■ **DIRECTIVE**
Beginning with the first line, set down every line through the one containing "return 1 + round(t * FPS)", exactly as it appears, but not the pictures.
**********
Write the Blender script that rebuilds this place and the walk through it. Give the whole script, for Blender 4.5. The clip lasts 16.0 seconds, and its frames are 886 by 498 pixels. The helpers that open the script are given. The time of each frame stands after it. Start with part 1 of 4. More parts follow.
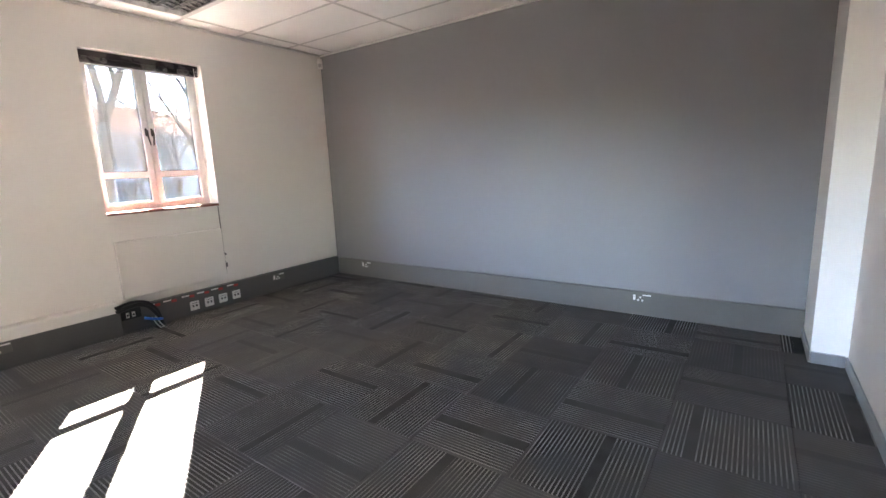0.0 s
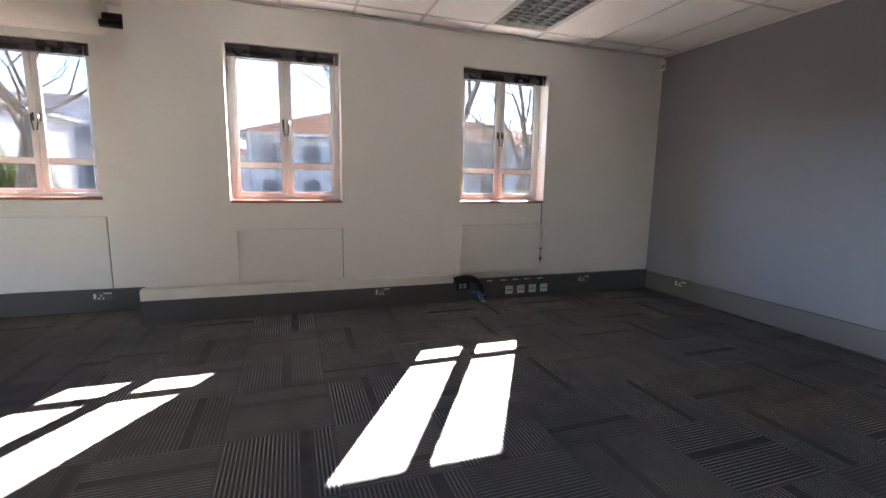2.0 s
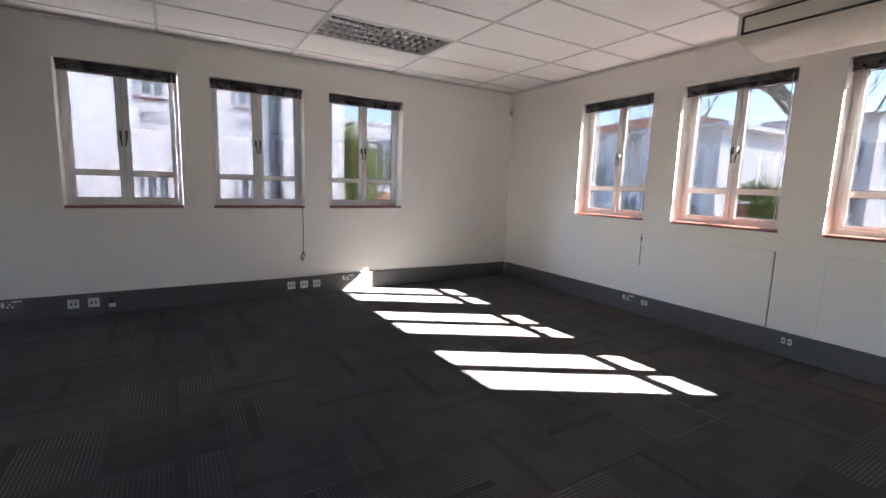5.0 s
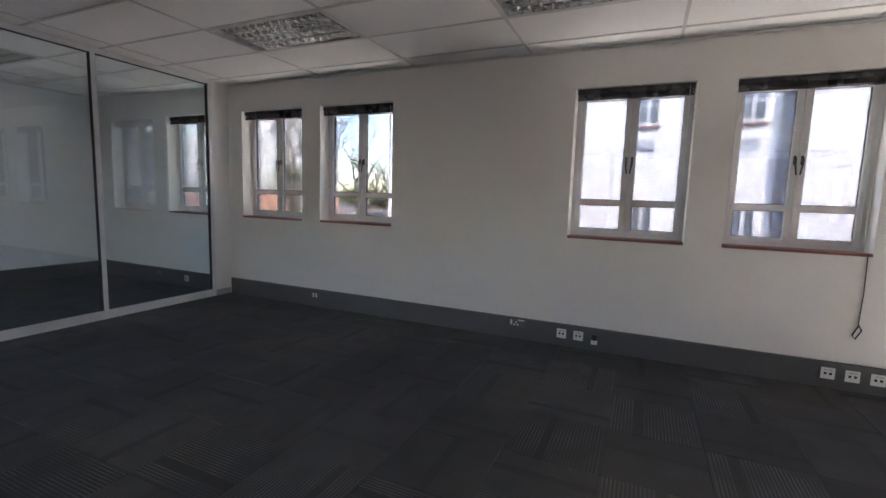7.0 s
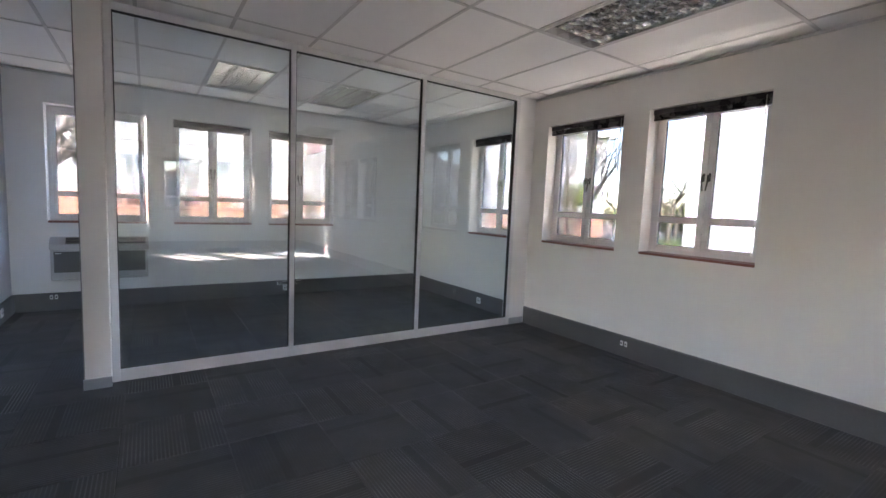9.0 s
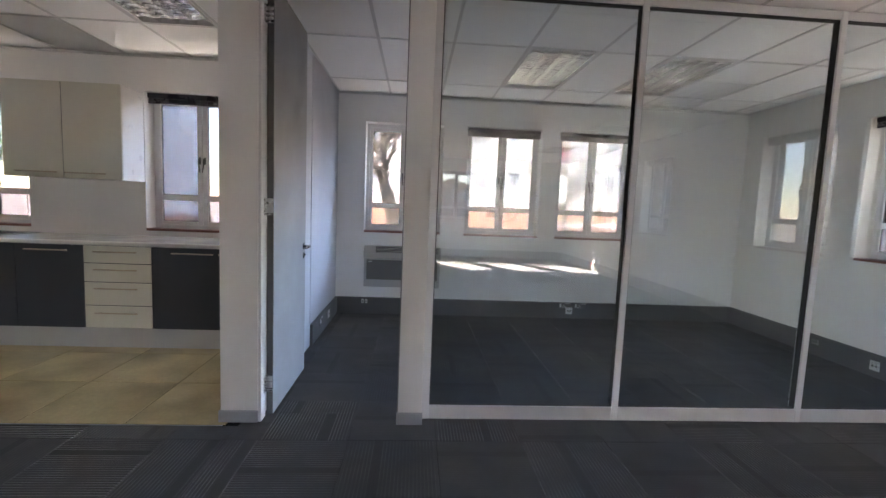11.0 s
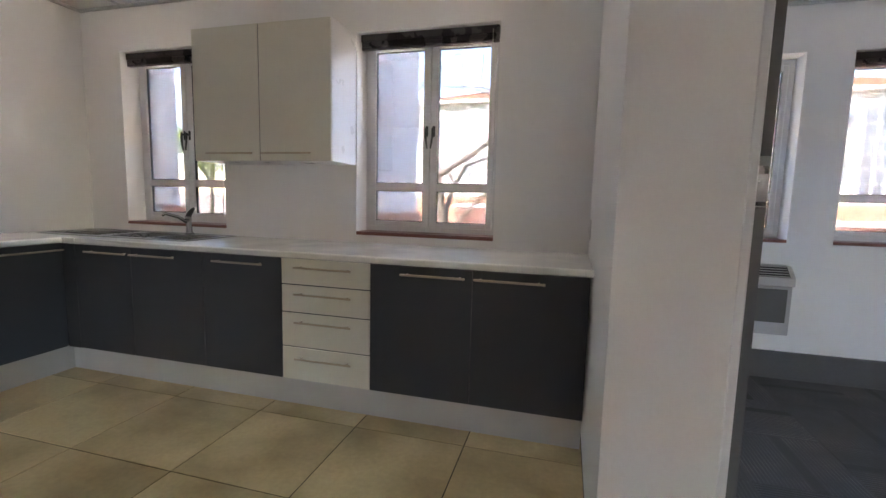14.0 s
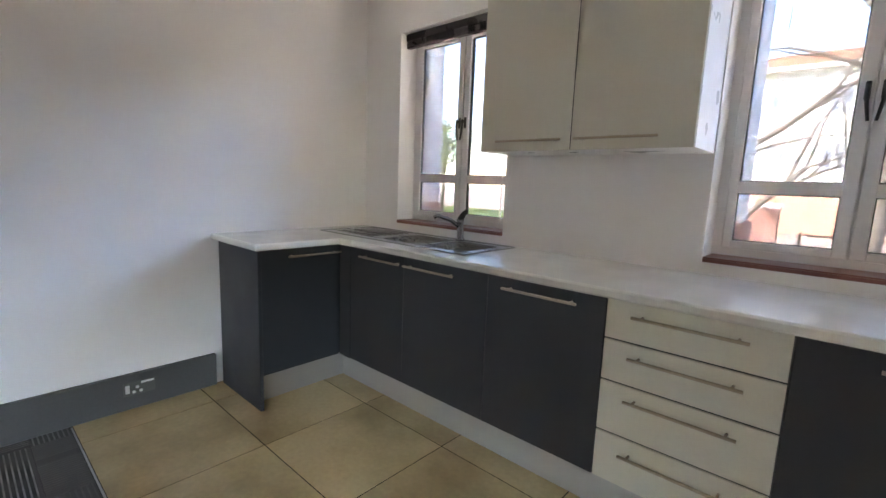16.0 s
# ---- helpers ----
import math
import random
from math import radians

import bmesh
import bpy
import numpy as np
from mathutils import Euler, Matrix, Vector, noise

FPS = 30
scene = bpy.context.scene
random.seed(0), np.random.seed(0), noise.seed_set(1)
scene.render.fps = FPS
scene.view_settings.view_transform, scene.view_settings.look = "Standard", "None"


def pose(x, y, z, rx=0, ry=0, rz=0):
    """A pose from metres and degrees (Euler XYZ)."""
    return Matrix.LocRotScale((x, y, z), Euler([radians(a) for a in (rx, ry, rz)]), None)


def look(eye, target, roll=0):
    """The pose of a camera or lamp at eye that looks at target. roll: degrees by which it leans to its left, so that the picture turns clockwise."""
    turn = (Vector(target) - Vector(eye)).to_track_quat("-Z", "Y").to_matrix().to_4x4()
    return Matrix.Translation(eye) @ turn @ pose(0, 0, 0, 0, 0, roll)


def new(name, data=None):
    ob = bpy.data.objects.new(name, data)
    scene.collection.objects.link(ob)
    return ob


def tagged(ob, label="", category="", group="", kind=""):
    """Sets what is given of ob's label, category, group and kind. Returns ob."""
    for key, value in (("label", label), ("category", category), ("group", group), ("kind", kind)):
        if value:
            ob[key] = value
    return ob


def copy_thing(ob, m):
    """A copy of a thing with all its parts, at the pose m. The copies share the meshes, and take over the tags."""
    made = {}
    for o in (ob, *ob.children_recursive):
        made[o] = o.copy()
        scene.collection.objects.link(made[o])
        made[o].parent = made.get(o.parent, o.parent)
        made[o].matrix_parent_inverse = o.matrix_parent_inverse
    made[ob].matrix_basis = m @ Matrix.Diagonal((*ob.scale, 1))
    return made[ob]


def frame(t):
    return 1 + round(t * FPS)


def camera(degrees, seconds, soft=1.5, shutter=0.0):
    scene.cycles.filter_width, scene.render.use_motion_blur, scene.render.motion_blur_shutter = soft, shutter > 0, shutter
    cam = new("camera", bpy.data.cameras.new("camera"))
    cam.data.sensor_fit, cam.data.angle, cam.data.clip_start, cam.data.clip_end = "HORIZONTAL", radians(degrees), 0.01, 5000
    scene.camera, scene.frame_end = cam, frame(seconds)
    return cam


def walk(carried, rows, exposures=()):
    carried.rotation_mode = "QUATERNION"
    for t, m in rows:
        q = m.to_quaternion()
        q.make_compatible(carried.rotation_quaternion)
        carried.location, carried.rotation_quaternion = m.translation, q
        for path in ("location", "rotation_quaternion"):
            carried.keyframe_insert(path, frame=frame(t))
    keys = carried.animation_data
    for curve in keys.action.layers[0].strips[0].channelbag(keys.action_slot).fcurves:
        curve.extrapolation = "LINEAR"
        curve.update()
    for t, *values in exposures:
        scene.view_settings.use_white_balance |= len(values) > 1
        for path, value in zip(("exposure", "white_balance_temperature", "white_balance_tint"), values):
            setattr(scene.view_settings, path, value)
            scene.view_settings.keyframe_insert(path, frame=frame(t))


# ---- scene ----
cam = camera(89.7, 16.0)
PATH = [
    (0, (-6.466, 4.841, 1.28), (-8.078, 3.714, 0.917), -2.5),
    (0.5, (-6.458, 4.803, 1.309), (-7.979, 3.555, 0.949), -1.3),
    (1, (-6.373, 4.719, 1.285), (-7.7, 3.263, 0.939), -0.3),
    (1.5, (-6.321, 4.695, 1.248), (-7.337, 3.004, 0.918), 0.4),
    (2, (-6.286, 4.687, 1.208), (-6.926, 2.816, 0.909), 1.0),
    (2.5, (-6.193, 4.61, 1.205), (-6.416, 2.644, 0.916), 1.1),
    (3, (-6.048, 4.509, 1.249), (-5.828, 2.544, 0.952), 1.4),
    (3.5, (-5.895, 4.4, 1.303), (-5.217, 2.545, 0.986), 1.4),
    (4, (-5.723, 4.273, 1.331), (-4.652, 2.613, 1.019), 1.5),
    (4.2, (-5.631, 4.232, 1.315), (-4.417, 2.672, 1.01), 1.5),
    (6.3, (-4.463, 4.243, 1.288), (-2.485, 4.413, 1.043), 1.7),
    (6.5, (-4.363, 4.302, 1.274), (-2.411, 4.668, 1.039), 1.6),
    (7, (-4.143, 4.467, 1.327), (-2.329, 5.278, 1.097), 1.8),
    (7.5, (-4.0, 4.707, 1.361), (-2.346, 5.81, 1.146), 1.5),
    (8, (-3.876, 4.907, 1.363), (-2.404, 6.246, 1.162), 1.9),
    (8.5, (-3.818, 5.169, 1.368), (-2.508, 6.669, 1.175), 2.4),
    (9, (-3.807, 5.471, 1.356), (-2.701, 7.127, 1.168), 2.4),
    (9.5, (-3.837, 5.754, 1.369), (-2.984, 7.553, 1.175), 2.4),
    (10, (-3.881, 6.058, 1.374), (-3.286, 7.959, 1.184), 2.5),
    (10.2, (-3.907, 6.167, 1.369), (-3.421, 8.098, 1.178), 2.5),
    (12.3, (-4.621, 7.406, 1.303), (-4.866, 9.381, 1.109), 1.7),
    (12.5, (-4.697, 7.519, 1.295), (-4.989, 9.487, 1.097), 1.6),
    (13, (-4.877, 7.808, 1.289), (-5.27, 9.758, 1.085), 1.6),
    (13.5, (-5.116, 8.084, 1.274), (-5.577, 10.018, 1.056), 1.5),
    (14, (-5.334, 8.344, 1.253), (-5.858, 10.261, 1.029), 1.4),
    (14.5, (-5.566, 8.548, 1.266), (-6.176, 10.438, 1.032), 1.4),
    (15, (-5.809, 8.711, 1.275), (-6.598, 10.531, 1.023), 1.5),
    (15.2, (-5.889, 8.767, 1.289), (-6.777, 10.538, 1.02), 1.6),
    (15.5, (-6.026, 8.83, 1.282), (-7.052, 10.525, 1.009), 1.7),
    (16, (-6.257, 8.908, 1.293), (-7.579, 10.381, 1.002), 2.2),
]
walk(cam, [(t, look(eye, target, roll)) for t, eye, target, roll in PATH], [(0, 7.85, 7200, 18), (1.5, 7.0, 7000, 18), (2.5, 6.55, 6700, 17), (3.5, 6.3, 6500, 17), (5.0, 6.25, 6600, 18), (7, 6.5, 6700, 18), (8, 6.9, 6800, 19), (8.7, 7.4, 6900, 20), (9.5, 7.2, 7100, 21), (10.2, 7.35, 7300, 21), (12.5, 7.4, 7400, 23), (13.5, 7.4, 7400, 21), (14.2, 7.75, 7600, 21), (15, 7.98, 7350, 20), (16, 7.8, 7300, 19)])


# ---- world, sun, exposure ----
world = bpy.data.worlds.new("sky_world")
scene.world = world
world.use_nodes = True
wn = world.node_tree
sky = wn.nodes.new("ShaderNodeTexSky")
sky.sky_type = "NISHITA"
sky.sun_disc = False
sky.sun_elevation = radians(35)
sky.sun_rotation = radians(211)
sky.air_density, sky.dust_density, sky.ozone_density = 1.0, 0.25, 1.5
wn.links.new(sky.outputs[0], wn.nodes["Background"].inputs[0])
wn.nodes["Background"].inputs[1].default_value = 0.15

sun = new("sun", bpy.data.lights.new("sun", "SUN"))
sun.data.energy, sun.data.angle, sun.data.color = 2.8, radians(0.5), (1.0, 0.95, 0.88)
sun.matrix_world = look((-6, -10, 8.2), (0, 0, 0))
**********
■ **SOLUTION TO THIS EXERCISE**
Write the Blender script that rebuilds this place and the walk through it. Give the whole script, for Blender 4.5. The clip lasts 16.0 seconds, and its frames are 886 by 498 pixels. The helpers that open the script are given. The time of each frame stands after it. Start with part 1 of 4. More parts follow.
0.0 s
2.0 s
5.0 s
7.0 s
9.0 s
11.0 s
14.0 s
16.0 s
# ---- helpers ----
import math
import random
from math import radians

import bmesh
import bpy
import numpy as np
from mathutils import Euler, Matrix, Vector, noise

FPS = 30
scene = bpy.context.scene
random.seed(0), np.random.seed(0), noise.seed_set(1)
scene.render.fps = FPS
scene.view_settings.view_transform, scene.view_settings.look = "Standard", "None"


def pose(x, y, z, rx=0, ry=0, rz=0):
    """A pose from metres and degrees (Euler XYZ)."""
    return Matrix.LocRotScale((x, y, z), Euler([radians(a) for a in (rx, ry, rz)]), None)


def look(eye, target, roll=0):
    """The pose of a camera or lamp at eye that looks at target. roll: degrees by which it leans to its left, so that the picture turns clockwise."""
    turn = (Vector(target) - Vector(eye)).to_track_quat("-Z", "Y").to_matrix().to_4x4()
    return Matrix.Translation(eye) @ turn @ pose(0, 0, 0, 0, 0, roll)


def new(name, data=None):
    ob = bpy.data.objects.new(name, data)
    scene.collection.objects.link(ob)
    return ob


def tagged(ob, label="", category="", group="", kind=""):
    """Sets what is given of ob's label, category, group and kind. Returns ob."""
    for key, value in (("label", label), ("category", category), ("group", group), ("kind", kind)):
        if value:
            ob[key] = value
    return ob


def copy_thing(ob, m):
    """A copy of a thing with all its parts, at the pose m. The copies share the meshes, and take over the tags."""
    made = {}
    for o in (ob, *ob.children_recursive):
        made[o] = o.copy()
        scene.collection.objects.link(made[o])
        made[o].parent = made.get(o.parent, o.parent)
        made[o].matrix_parent_inverse = o.matrix_parent_inverse
    made[ob].matrix_basis = m @ Matrix.Diagonal((*ob.scale, 1))
    return made[ob]


def frame(t):
    return 1 + round(t * FPS)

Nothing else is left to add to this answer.